__Short exercise__
Find each line holding "that" and copy it out.

__Source data__
::::::
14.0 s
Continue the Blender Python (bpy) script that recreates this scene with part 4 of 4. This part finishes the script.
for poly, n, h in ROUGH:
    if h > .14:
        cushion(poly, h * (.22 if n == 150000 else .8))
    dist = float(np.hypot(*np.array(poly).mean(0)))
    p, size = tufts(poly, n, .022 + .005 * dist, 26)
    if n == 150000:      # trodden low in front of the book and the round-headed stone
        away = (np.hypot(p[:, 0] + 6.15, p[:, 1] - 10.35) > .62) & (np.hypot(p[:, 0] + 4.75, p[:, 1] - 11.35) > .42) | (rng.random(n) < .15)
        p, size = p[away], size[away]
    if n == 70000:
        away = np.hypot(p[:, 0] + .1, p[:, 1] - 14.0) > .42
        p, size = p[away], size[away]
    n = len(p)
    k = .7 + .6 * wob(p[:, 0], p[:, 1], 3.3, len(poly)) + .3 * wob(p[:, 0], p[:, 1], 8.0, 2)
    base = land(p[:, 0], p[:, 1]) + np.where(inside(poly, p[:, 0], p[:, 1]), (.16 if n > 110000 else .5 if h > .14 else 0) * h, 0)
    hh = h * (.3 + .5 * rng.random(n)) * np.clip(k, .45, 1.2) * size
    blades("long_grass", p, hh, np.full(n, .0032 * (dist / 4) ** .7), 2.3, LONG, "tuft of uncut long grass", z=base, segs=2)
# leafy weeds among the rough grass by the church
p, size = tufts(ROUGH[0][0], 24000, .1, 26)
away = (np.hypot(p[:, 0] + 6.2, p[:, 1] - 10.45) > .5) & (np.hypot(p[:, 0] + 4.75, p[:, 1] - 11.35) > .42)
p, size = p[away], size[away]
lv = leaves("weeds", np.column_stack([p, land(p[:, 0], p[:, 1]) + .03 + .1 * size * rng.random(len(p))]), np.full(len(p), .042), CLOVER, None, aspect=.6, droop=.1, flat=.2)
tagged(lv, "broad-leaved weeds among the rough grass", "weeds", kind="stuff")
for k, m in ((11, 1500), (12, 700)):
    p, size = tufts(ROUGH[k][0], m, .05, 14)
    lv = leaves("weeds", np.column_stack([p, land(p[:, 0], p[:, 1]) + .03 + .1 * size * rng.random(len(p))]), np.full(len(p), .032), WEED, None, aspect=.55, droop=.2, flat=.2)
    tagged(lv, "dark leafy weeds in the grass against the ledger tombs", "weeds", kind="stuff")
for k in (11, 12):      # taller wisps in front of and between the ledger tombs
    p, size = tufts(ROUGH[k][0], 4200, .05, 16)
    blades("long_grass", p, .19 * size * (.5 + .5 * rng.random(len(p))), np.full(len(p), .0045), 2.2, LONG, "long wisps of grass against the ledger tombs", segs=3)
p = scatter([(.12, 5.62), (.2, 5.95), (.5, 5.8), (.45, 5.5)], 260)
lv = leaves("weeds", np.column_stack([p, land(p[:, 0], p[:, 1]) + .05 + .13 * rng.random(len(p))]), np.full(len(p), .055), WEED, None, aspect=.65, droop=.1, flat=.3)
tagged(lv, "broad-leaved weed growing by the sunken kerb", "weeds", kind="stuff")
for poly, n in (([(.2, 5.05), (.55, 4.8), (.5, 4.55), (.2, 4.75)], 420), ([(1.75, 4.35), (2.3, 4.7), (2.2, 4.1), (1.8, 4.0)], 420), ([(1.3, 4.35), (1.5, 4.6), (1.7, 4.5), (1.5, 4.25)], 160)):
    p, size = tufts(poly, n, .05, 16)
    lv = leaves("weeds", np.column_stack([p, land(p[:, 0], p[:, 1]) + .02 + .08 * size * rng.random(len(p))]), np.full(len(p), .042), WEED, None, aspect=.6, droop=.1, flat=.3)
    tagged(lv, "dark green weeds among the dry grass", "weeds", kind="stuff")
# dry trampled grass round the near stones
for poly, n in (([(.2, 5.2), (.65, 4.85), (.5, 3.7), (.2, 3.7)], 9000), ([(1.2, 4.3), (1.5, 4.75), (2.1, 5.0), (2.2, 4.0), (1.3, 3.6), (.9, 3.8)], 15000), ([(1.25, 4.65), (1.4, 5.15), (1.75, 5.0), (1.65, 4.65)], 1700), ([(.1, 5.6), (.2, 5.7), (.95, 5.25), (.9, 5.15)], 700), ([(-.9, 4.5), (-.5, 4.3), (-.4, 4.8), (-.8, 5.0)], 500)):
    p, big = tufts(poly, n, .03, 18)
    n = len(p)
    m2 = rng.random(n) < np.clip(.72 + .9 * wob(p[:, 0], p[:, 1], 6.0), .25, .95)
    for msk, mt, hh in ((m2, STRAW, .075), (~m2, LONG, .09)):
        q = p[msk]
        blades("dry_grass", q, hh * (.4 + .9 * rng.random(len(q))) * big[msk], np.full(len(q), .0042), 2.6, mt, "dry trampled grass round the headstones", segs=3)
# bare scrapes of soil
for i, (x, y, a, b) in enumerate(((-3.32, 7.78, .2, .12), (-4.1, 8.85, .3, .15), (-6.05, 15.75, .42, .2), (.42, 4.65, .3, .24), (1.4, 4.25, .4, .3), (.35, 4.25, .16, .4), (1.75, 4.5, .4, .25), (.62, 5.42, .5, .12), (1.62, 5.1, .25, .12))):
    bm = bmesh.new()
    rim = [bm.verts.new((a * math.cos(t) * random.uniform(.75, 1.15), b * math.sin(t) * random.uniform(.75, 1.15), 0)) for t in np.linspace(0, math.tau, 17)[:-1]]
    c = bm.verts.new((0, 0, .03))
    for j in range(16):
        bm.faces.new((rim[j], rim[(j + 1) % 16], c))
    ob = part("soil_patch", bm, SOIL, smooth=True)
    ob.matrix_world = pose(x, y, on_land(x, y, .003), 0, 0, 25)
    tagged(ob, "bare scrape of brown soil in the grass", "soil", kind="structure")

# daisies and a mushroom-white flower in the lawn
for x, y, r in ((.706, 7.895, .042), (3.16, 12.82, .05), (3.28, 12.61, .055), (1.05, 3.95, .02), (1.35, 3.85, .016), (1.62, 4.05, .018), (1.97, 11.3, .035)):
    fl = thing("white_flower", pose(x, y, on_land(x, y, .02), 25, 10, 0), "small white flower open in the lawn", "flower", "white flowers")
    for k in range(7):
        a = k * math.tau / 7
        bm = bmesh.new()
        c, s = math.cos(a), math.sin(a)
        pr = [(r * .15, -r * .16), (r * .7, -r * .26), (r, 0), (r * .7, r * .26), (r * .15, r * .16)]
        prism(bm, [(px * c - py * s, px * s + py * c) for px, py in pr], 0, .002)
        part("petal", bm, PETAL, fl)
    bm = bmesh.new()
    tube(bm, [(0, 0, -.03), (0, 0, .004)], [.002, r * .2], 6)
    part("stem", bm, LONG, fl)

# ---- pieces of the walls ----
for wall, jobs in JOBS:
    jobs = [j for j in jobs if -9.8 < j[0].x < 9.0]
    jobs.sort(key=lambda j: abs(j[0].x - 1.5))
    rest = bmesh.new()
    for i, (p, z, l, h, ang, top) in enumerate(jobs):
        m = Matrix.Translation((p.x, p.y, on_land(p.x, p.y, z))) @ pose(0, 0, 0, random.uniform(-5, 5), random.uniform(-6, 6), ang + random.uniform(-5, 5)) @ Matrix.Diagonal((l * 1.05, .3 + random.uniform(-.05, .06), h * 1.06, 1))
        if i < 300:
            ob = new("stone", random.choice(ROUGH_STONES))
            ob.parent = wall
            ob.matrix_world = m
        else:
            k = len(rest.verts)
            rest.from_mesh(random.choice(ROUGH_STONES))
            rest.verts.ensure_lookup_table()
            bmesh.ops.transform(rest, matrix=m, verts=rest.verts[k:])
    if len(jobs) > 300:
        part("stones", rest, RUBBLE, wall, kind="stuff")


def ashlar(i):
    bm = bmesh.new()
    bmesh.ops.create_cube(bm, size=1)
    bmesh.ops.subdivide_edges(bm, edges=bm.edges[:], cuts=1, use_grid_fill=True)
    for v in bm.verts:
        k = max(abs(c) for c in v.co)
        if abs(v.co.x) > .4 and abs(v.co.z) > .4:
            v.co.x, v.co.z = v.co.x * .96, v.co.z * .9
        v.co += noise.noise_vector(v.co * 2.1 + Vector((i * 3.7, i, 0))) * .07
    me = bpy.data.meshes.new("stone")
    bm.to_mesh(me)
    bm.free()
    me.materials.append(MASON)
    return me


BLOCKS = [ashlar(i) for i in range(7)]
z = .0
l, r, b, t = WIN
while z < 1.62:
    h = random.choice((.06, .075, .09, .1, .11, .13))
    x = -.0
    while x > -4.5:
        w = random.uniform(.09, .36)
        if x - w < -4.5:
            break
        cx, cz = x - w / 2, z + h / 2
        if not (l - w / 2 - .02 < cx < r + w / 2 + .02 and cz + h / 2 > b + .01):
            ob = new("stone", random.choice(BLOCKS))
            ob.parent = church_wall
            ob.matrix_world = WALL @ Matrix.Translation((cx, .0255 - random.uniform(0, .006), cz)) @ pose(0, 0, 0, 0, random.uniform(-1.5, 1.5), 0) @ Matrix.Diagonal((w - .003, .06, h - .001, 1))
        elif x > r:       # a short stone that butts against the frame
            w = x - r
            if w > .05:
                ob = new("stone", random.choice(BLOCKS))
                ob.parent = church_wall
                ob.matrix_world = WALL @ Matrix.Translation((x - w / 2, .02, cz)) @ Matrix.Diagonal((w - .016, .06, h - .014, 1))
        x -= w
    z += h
::::::
__Output for this exercise__
Continue the Blender Python (bpy) script that recreates this scene with part 4 of 4. This part finishes the script.
        elif x > r:       # a short stone that butts against the frame